**What to work on:** Reproduce the listing verbatim.

_ _ _ _ _ _ _

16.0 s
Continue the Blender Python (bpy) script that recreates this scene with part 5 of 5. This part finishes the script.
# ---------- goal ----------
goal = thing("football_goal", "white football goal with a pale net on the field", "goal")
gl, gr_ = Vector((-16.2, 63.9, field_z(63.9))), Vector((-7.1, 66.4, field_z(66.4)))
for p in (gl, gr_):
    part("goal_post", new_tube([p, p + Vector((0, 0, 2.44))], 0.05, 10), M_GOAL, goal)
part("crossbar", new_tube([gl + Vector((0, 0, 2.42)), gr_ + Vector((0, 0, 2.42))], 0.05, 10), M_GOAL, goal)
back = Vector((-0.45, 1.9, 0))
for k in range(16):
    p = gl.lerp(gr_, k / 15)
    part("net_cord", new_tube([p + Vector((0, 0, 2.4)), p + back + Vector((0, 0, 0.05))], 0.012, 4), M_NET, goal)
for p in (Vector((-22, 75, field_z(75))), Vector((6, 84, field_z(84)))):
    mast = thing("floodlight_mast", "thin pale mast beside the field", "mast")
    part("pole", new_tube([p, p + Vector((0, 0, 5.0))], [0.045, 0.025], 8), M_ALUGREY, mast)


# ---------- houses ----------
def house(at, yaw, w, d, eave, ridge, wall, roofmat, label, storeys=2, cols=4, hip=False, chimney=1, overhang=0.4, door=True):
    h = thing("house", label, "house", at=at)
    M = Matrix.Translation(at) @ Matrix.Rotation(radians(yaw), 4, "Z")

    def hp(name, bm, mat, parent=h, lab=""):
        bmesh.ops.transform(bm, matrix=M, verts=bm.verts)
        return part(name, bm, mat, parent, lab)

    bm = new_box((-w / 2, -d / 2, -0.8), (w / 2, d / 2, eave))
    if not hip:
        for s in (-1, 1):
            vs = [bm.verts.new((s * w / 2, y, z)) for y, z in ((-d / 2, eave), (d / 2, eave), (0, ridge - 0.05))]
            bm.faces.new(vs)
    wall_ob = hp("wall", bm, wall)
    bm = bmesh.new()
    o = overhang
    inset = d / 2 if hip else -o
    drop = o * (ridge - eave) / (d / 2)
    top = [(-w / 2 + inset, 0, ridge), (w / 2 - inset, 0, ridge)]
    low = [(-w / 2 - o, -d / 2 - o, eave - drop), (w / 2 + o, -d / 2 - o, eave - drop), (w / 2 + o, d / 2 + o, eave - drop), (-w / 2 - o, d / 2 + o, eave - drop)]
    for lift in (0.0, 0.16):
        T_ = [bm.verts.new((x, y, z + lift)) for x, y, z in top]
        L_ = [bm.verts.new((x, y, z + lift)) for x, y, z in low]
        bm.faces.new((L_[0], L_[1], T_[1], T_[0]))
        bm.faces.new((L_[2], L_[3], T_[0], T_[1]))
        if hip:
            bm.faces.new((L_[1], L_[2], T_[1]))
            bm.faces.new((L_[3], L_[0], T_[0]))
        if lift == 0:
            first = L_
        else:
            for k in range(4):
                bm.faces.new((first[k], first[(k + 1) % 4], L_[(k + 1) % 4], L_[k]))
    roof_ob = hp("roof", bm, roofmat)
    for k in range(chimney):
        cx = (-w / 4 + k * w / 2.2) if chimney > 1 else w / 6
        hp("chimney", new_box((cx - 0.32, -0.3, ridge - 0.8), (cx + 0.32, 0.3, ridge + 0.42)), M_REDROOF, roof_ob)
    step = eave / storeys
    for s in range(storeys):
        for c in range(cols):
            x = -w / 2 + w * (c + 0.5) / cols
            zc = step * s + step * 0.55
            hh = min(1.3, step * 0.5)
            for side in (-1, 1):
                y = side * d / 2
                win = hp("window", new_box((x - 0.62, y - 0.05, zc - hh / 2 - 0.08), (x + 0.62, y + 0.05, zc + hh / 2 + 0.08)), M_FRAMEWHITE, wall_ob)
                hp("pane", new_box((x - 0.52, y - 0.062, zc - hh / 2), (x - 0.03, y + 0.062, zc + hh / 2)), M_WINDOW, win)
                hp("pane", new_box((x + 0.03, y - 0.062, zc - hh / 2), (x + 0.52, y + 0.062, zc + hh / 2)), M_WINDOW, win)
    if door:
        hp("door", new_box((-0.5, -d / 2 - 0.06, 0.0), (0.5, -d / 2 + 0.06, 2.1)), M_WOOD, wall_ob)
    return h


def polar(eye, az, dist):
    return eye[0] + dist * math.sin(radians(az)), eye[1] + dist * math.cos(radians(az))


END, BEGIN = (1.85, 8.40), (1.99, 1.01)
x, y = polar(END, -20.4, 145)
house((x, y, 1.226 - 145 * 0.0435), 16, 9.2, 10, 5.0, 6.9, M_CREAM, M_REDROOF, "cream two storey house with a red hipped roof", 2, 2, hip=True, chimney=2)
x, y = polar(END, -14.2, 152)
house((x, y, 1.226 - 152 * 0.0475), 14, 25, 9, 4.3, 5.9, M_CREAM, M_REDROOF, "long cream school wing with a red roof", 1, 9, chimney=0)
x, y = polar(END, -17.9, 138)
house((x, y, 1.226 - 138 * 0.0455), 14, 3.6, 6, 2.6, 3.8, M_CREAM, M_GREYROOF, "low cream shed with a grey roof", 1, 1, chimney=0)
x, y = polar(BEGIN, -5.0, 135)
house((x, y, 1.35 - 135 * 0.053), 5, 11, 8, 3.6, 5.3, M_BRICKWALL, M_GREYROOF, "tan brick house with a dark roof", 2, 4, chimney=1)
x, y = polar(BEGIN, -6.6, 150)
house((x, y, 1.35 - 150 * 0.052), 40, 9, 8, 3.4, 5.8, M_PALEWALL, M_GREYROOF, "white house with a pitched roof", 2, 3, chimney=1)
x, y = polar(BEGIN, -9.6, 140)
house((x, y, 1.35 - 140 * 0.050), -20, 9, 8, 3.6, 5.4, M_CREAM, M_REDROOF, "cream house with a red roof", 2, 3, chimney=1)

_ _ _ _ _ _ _

**Output for this task:**
16.0 s
Continue the Blender Python (bpy) script that recreates this scene with part 5 of 5. This part finishes the script.
# ---------- goal ----------
goal = thing("football_goal", "white football goal with a pale net on the field", "goal")
gl, gr_ = Vector((-16.2, 63.9, field_z(63.9))), Vector((-7.1, 66.4, field_z(66.4)))
for p in (gl, gr_):
    part("goal_post", new_tube([p, p + Vector((0, 0, 2.44))], 0.05, 10), M_GOAL, goal)
part("crossbar", new_tube([gl + Vector((0, 0, 2.42)), gr_ + Vector((0, 0, 2.42))], 0.05, 10), M_GOAL, goal)
back = Vector((-0.45, 1.9, 0))
for k in range(16):
    p = gl.lerp(gr_, k / 15)
    part("net_cord", new_tube([p + Vector((0, 0, 2.4)), p + back + Vector((0, 0, 0.05))], 0.012, 4), M_NET, goal)
for p in (Vector((-22, 75, field_z(75))), Vector((6, 84, field_z(84)))):
    mast = thing("floodlight_mast", "thin pale mast beside the field", "mast")
    part("pole", new_tube([p, p + Vector((0, 0, 5.0))], [0.045, 0.025], 8), M_ALUGREY, mast)


# ---------- houses ----------
def house(at, yaw, w, d, eave, ridge, wall, roofmat, label, storeys=2, cols=4, hip=False, chimney=1, overhang=0.4, door=True):
    h = thing("house", label, "house", at=at)
    M = Matrix.Translation(at) @ Matrix.Rotation(radians(yaw), 4, "Z")

    def hp(name, bm, mat, parent=h, lab=""):
        bmesh.ops.transform(bm, matrix=M, verts=bm.verts)
        return part(name, bm, mat, parent, lab)

    bm = new_box((-w / 2, -d / 2, -0.8), (w / 2, d / 2, eave))
    if not hip:
        for s in (-1, 1):
            vs = [bm.verts.new((s * w / 2, y, z)) for y, z in ((-d / 2, eave), (d / 2, eave), (0, ridge - 0.05))]
            bm.faces.new(vs)
    wall_ob = hp("wall", bm, wall)
    bm = bmesh.new()
    o = overhang
    inset = d / 2 if hip else -o
    drop = o * (ridge - eave) / (d / 2)
    top = [(-w / 2 + inset, 0, ridge), (w / 2 - inset, 0, ridge)]
    low = [(-w / 2 - o, -d / 2 - o, eave - drop), (w / 2 + o, -d / 2 - o, eave - drop), (w / 2 + o, d / 2 + o, eave - drop), (-w / 2 - o, d / 2 + o, eave - drop)]
    for lift in (0.0, 0.16):
        T_ = [bm.verts.new((x, y, z + lift)) for x, y, z in top]
        L_ = [bm.verts.new((x, y, z + lift)) for x, y, z in low]
        bm.faces.new((L_[0], L_[1], T_[1], T_[0]))
        bm.faces.new((L_[2], L_[3], T_[0], T_[1]))
        if hip:
            bm.faces.new((L_[1], L_[2], T_[1]))
            bm.faces.new((L_[3], L_[0], T_[0]))
        if lift == 0:
            first = L_
        else:
            for k in range(4):
                bm.faces.new((first[k], first[(k + 1) % 4], L_[(k + 1) % 4], L_[k]))
    roof_ob = hp("roof", bm, roofmat)
    for k in range(chimney):
        cx = (-w / 4 + k * w / 2.2) if chimney > 1 else w / 6
        hp("chimney", new_box((cx - 0.32, -0.3, ridge - 0.8), (cx + 0.32, 0.3, ridge + 0.42)), M_REDROOF, roof_ob)
    step = eave / storeys
    for s in range(storeys):
        for c in range(cols):
            x = -w / 2 + w * (c + 0.5) / cols
            zc = step * s + step * 0.55
            hh = min(1.3, step * 0.5)
            for side in (-1, 1):
                y = side * d / 2
                win = hp("window", new_box((x - 0.62, y - 0.05, zc - hh / 2 - 0.08), (x + 0.62, y + 0.05, zc + hh / 2 + 0.08)), M_FRAMEWHITE, wall_ob)
                hp("pane", new_box((x - 0.52, y - 0.062, zc - hh / 2), (x - 0.03, y + 0.062, zc + hh / 2)), M_WINDOW, win)
                hp("pane", new_box((x + 0.03, y - 0.062, zc - hh / 2), (x + 0.52, y + 0.062, zc + hh / 2)), M_WINDOW, win)
    if door:
        hp("door", new_box((-0.5, -d / 2 - 0.06, 0.0), (0.5, -d / 2 + 0.06, 2.1)), M_WOOD, wall_ob)
    return h


def polar(eye, az, dist):
    return eye[0] + dist * math.sin(radians(az)), eye[1] + dist * math.cos(radians(az))


END, BEGIN = (1.85, 8.40), (1.99, 1.01)
x, y = polar(END, -20.4, 145)
house((x, y, 1.226 - 145 * 0.0435), 16, 9.2, 10, 5.0, 6.9, M_CREAM, M_REDROOF, "cream two storey house with a red hipped roof", 2, 2, hip=True, chimney=2)
x, y = polar(END, -14.2, 152)
house((x, y, 1.226 - 152 * 0.0475), 14, 25, 9, 4.3, 5.9, M_CREAM, M_REDROOF, "long cream school wing with a red roof", 1, 9, chimney=0)
x, y = polar(END, -17.9, 138)
house((x, y, 1.226 - 138 * 0.0455), 14, 3.6, 6, 2.6, 3.8, M_CREAM, M_GREYROOF, "low cream shed with a grey roof", 1, 1, chimney=0)
x, y = polar(BEGIN, -5.0, 135)
house((x, y, 1.35 - 135 * 0.053), 5, 11, 8, 3.6, 5.3, M_BRICKWALL, M_GREYROOF, "tan brick house with a dark roof", 2, 4, chimney=1)
x, y = polar(BEGIN, -6.6, 150)
house((x, y, 1.35 - 150 * 0.052), 40, 9, 8, 3.4, 5.8, M_PALEWALL, M_GREYROOF, "white house with a pitched roof", 2, 3, chimney=1)
x, y = polar(BEGIN, -9.6, 140)
house((x, y, 1.35 - 140 * 0.050), -20, 9, 8, 3.6, 5.4, M_CREAM, M_REDROOF, "cream house with a red roof", 2, 3, chimney=1)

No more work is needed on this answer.